-- Data provided --
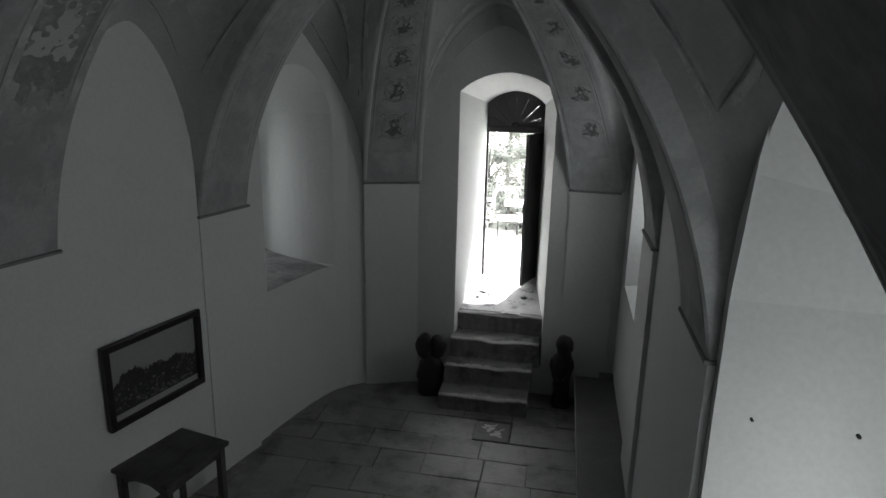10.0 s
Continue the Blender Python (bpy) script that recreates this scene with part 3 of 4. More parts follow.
# local x points back along the wall
for name, lo, hi in (("frame_bar", (-PW, 0.002, PH - PB), (PW, 0.045, PH)), ("frame_bar", (-PW, 0.002, -PH), (PW, 0.045, -PH + PB)),
                     ("frame_bar", (-PW, 0.002, -PH + PB), (-PW + PB, 0.045, PH - PB)), ("frame_bar", (PW - PB, 0.002, -PH + PB), (PW, 0.045, PH - PB))):
    part(name, box(lo, hi, 0.005), BLACK_PAINT, picture)
print_sheet = part("print", box((-PW + 0.02, 0.006, -PH + 0.02), (PW - 0.02, 0.014, PH - 0.02)), PRINT_SKY, picture, "grey printed view")
bm = bmesh.new()
rnd = random.Random(5)
n = 70
x0, x1 = -PW + PB - 0.004, PW - PB + 0.004
lowz = -PH + PB + 0.045
prev = None
for i in range(n + 1):
    u = i / n
    x = lerp(x1, x0, u)
    top = lowz + 0.10 + 0.17 * min(1, u * 7) ** 0.6 - 0.09 * u + 0.045 * noise.noise((u * 6, 2, 0)) + 0.03 * rnd.random()
    pair = (bm.verts.new((x, 0.0165, lowz)), bm.verts.new((x, 0.0165, top)))
    if prev:
        bm.faces.new([prev[0], pair[0], pair[1], prev[1]])
    prev = pair
part("town_outline", bm, PRINT_DARK, print_sheet, "dark trees and houses with a jagged skyline")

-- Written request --
The material above must be printed exactly, with its pictures left out.

-- Reply --
10.0 s
Continue the Blender Python (bpy) script that recreates this scene with part 3 of 4. More parts follow.
# local x points back along the wall
for name, lo, hi in (("frame_bar", (-PW, 0.002, PH - PB), (PW, 0.045, PH)), ("frame_bar", (-PW, 0.002, -PH), (PW, 0.045, -PH + PB)),
                     ("frame_bar", (-PW, 0.002, -PH + PB), (-PW + PB, 0.045, PH - PB)), ("frame_bar", (PW - PB, 0.002, -PH + PB), (PW, 0.045, PH - PB))):
    part(name, box(lo, hi, 0.005), BLACK_PAINT, picture)
print_sheet = part("print", box((-PW + 0.02, 0.006, -PH + 0.02), (PW - 0.02, 0.014, PH - 0.02)), PRINT_SKY, picture, "grey printed view")
bm = bmesh.new()
rnd = random.Random(5)
n = 70
x0, x1 = -PW + PB - 0.004, PW - PB + 0.004
lowz = -PH + PB + 0.045
prev = None
for i in range(n + 1):
    u = i / n
    x = lerp(x1, x0, u)
    top = lowz + 0.10 + 0.17 * min(1, u * 7) ** 0.6 - 0.09 * u + 0.045 * noise.noise((u * 6, 2, 0)) + 0.03 * rnd.random()
    pair = (bm.verts.new((x, 0.0165, lowz)), bm.verts.new((x, 0.0165, top)))
    if prev:
        bm.faces.new([prev[0], pair[0], pair[1], prev[1]])
    prev = pair
part("town_outline", bm, PRINT_DARK, print_sheet, "dark trees and houses with a jagged skyline")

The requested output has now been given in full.